BEIJING - The number of rural Chinese women's children could be reduced by 0.64 when they are no longer employed in agriculture, a new study showed.
And, her probability of having more than one child also decreased by 54.8 percent.
Off-farm female employment affects the fertility of rural Chinese women, according to a paper from the Harvard Kennedy School (HKS) Faculty Research Working Paper Series. [CFP]
A paper entitled "Female Employment and Fertility in Rural China" found that non-farm employment reduces fertility for rural Chinese women. The findings were based on data collected from 2,288 married women from the 2006 China Health and Nutrition Survey.
Related to Harvard Kennedy School (HKS) Faculty Research Working Paper Series, the paper was co-written by Hai Fang and Karen N. Eggleston of University of Colorado, John A. Rizzo with State University of New York at Stony Brook along with Richard Zeckhauser at Harvard Kennedy School.
China is an important place to study the relationship between employment and fertility, given its rapid pace of economic development, family planning policies, and enormous population. With 1.34 billion people in 2008, China is the most populous nation in the world, according to the National Bureau of Statistics.
The endogeneity-corrected estimates also indicate that off-farm employment reduces the probability of having more than one child by 54.8 percent and the probability of preferring more than one child by 49.6 percent.
The paper authors said that controlling the endogeneity of employment removes the income effect that positively impacts fertility in rural China.
High incomes also allow parents to pay fines if they violate the family-planning policy. "Because collinearity precludes us from including both employment and income (for females) in the same regression, the coefficient of non-instrumented employment includes both effects, which push in opposite directions."
"Once the instrument for employment, the mitigating impact of female income disappears, revealing the strong negative effect of off-farm employment on fertility," the paper said.
For more than 30 years, China has sought to keep the population growth at bay. Although fertility rates had already begun to decline steeply prior to the initiation of this policy, the family-planning policy appears to help plan population growth and reduce fertility rates, said Mark R. Rosenzweig, and Junsen Zhang in "Do Population Control Policies Induce More Human Capital Investment? Twins, Birth Weight and China's "Family-Planning" Policy" published in 2009.

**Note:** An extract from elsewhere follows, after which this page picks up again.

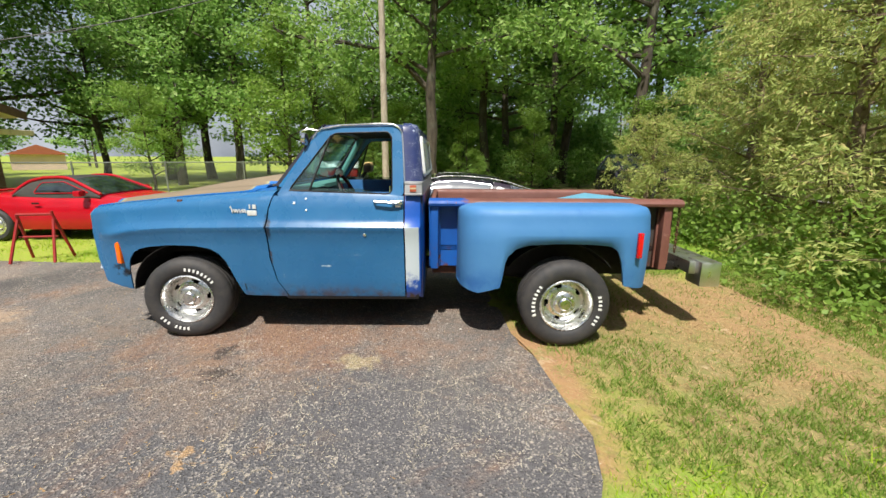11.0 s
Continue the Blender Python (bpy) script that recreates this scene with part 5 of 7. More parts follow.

In addition, the effects of fertility on employment may be small. Joshua D. Angrist, and William N. Evans in "Children and Their Parents' Labor Supply: Evidence from Exogenous Variation in Family Size," found that not planning for endogeneity, it overestimates the effect of fertility on labor supply and concluded that fertility per se may have a smaller impact on female labor supply than one might expect.
These findings do not merely provide empirical evidence regarding the economic theory of fertility and female labor force participation; they also have potentially important implications for employment and fertility policies in China.
Given that the government continues to plan population growth, the finding of a causal impact of employment on fertility has important implications as China considers the combination of policies that will sustain its economic development while meeting other goals.
Further improvements in women's education would complement pro-employment policies by increasing the productivity of employment and multiplying its fertility-reducing effects.
The study confirms that off-farm employment for rural women curbs both actual and preferred fertility. Given that economic performance and population size are two critical concerns for a nation, it is vital that this strong negative link be recognized.